EXERCISE: Repeat the material verbatim. Images are excluded from the copy.

SOURCE EXCERPT:

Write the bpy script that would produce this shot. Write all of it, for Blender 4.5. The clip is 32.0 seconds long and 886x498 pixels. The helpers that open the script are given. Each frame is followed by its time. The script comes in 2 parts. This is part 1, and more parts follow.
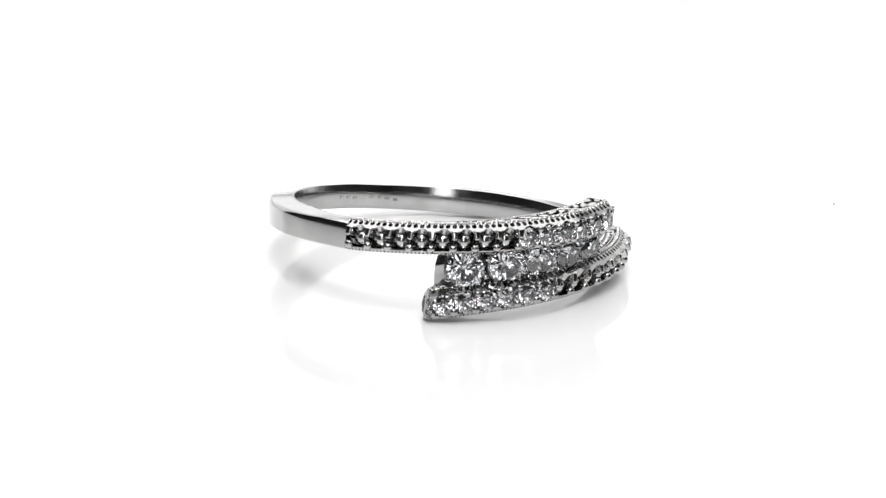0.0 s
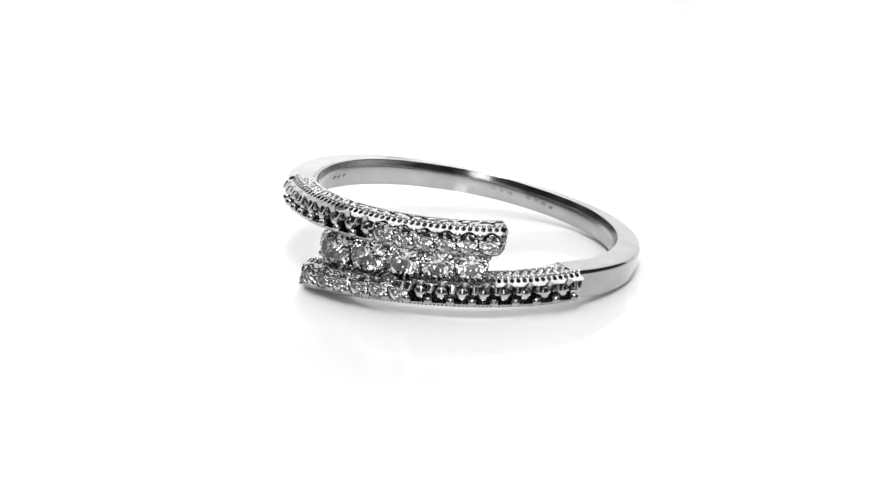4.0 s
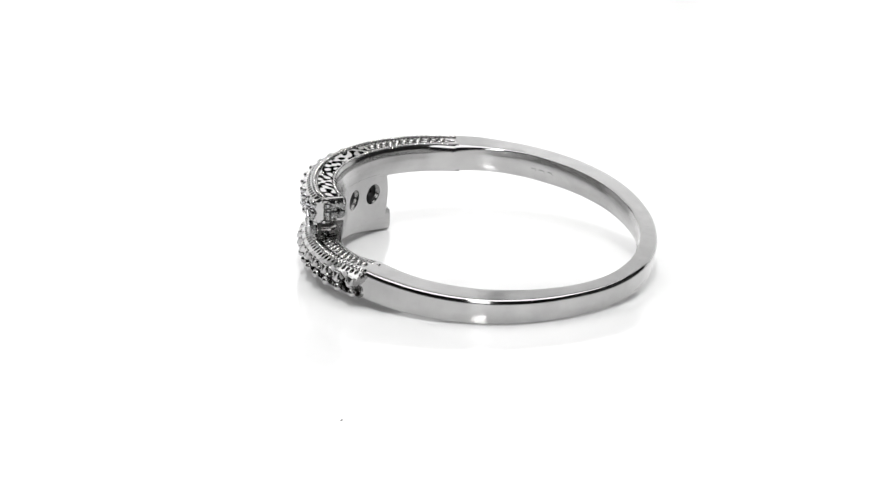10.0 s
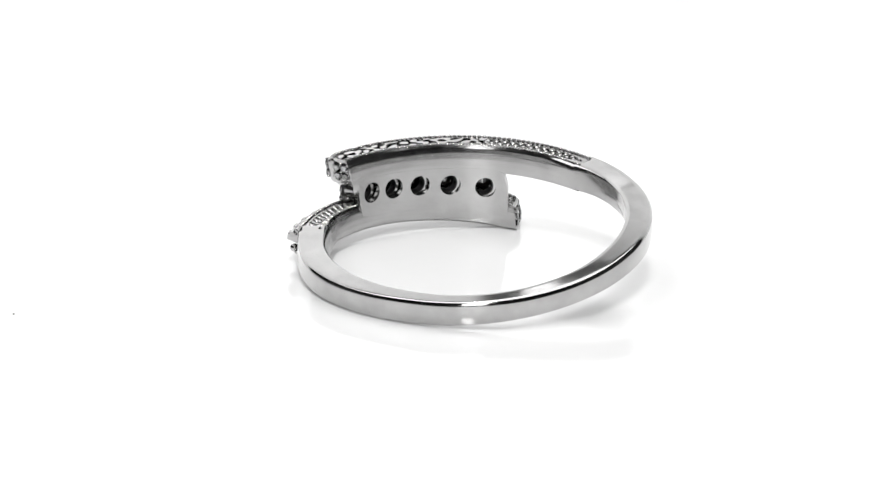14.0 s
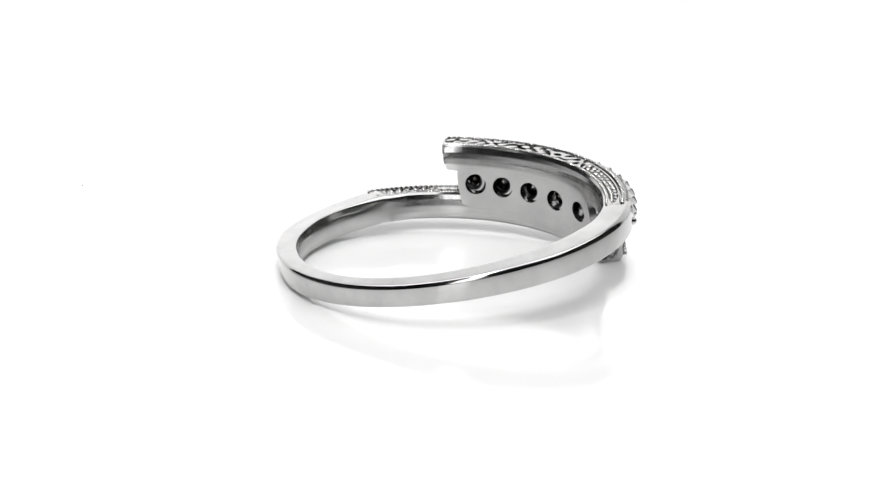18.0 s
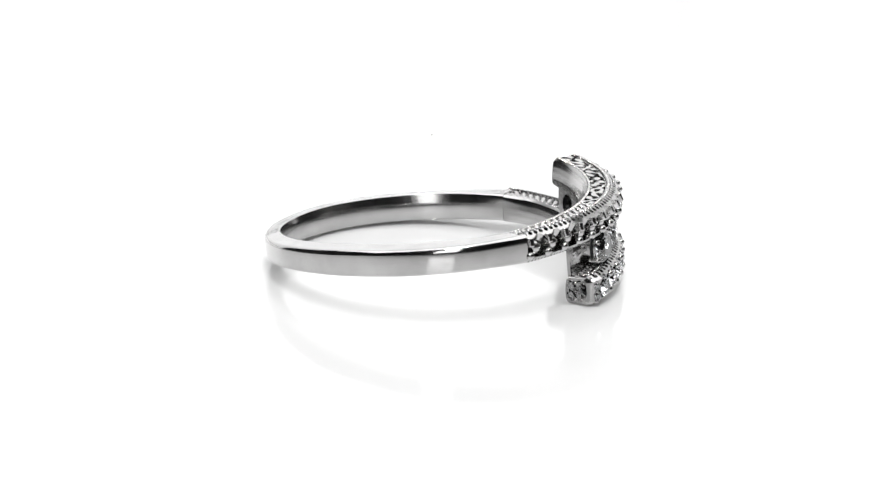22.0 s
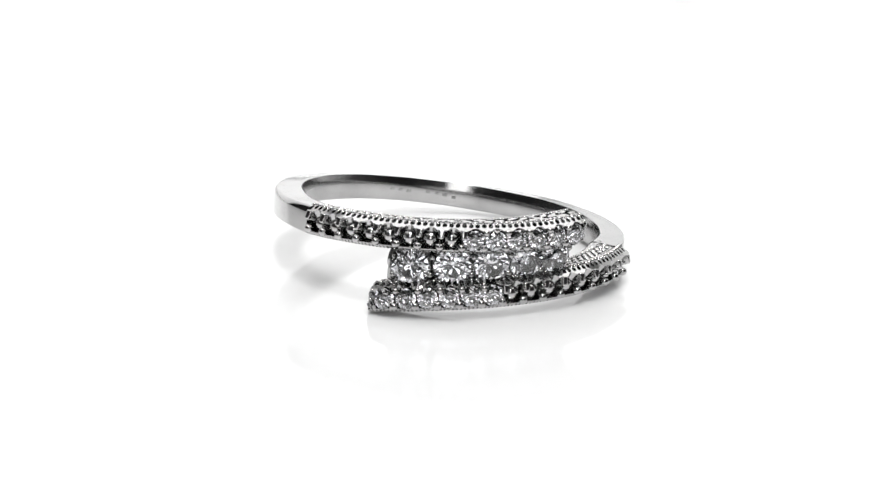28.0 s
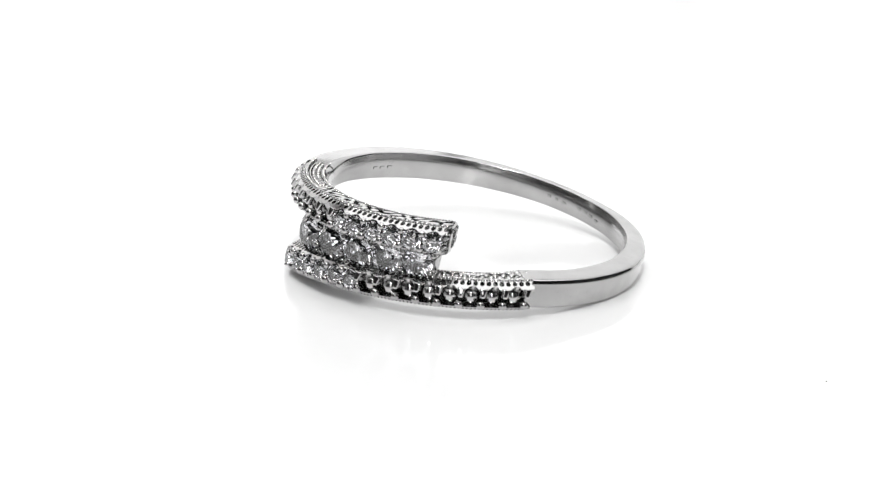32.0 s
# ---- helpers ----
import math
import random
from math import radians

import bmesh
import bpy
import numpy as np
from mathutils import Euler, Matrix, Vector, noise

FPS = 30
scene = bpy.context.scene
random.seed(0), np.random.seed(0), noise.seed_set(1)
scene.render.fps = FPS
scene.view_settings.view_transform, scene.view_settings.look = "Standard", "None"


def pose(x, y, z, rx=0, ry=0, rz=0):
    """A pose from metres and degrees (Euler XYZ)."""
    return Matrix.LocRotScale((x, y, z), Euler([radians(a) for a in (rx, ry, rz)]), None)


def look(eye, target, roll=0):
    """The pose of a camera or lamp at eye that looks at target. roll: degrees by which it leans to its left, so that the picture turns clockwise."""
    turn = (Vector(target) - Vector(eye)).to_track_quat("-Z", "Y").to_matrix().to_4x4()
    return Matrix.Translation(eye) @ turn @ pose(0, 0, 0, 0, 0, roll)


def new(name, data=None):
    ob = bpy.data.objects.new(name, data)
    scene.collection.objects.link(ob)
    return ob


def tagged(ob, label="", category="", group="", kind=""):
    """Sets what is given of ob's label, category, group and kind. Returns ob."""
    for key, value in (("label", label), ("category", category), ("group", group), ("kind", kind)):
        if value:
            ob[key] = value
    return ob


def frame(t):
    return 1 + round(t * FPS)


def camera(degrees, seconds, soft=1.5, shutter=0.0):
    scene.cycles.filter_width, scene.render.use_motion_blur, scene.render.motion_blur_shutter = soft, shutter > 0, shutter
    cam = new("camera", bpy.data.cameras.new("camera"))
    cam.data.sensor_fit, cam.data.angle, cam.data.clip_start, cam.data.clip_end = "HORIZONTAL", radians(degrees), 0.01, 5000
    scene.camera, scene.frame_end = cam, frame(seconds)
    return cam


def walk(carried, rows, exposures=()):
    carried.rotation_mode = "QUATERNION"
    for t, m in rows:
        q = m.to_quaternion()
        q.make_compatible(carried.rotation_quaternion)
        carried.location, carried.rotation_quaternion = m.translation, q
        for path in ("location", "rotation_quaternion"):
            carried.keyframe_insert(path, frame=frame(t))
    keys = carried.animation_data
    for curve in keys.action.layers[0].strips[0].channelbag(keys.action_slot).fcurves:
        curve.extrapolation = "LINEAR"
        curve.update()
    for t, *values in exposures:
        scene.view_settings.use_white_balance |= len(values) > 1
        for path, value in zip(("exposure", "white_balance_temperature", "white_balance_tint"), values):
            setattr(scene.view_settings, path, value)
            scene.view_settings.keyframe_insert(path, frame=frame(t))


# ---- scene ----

SOLUTION FOR THIS EXERCISE:
Write the bpy script that would produce this shot. Write all of it, for Blender 4.5. The clip is 32.0 seconds long and 886x498 pixels. The helpers that open the script are given. Each frame is followed by its time. The script comes in 2 parts. This is part 1, and more parts follow.
0.0 s
4.0 s
10.0 s
14.0 s
18.0 s
22.0 s
28.0 s
32.0 s
# ---- helpers ----
import math
import random
from math import radians

import bmesh
import bpy
import numpy as np
from mathutils import Euler, Matrix, Vector, noise

FPS = 30
scene = bpy.context.scene
random.seed(0), np.random.seed(0), noise.seed_set(1)
scene.render.fps = FPS
scene.view_settings.view_transform, scene.view_settings.look = "Standard", "None"


def pose(x, y, z, rx=0, ry=0, rz=0):
    """A pose from metres and degrees (Euler XYZ)."""
    return Matrix.LocRotScale((x, y, z), Euler([radians(a) for a in (rx, ry, rz)]), None)


def look(eye, target, roll=0):
    """The pose of a camera or lamp at eye that looks at target. roll: degrees by which it leans to its left, so that the picture turns clockwise."""
    turn = (Vector(target) - Vector(eye)).to_track_quat("-Z", "Y").to_matrix().to_4x4()
    return Matrix.Translation(eye) @ turn @ pose(0, 0, 0, 0, 0, roll)


def new(name, data=None):
    ob = bpy.data.objects.new(name, data)
    scene.collection.objects.link(ob)
    return ob


def tagged(ob, label="", category="", group="", kind=""):
    """Sets what is given of ob's label, category, group and kind. Returns ob."""
    for key, value in (("label", label), ("category", category), ("group", group), ("kind", kind)):
        if value:
            ob[key] = value
    return ob


def frame(t):
    return 1 + round(t * FPS)


def camera(degrees, seconds, soft=1.5, shutter=0.0):
    scene.cycles.filter_width, scene.render.use_motion_blur, scene.render.motion_blur_shutter = soft, shutter > 0, shutter
    cam = new("camera", bpy.data.cameras.new("camera"))
    cam.data.sensor_fit, cam.data.angle, cam.data.clip_start, cam.data.clip_end = "HORIZONTAL", radians(degrees), 0.01, 5000
    scene.camera, scene.frame_end = cam, frame(seconds)
    return cam


def walk(carried, rows, exposures=()):
    carried.rotation_mode = "QUATERNION"
    for t, m in rows:
        q = m.to_quaternion()
        q.make_compatible(carried.rotation_quaternion)
        carried.location, carried.rotation_quaternion = m.translation, q
        for path in ("location", "rotation_quaternion"):
            carried.keyframe_insert(path, frame=frame(t))
    keys = carried.animation_data
    for curve in keys.action.layers[0].strips[0].channelbag(keys.action_slot).fcurves:
        curve.extrapolation = "LINEAR"
        curve.update()
    for t, *values in exposures:
        scene.view_settings.use_white_balance |= len(values) > 1
        for path, value in zip(("exposure", "white_balance_temperature", "white_balance_tint"), values):
            setattr(scene.view_settings, path, value)
            scene.view_settings.keyframe_insert(path, frame=frame(t))


# ---- scene ----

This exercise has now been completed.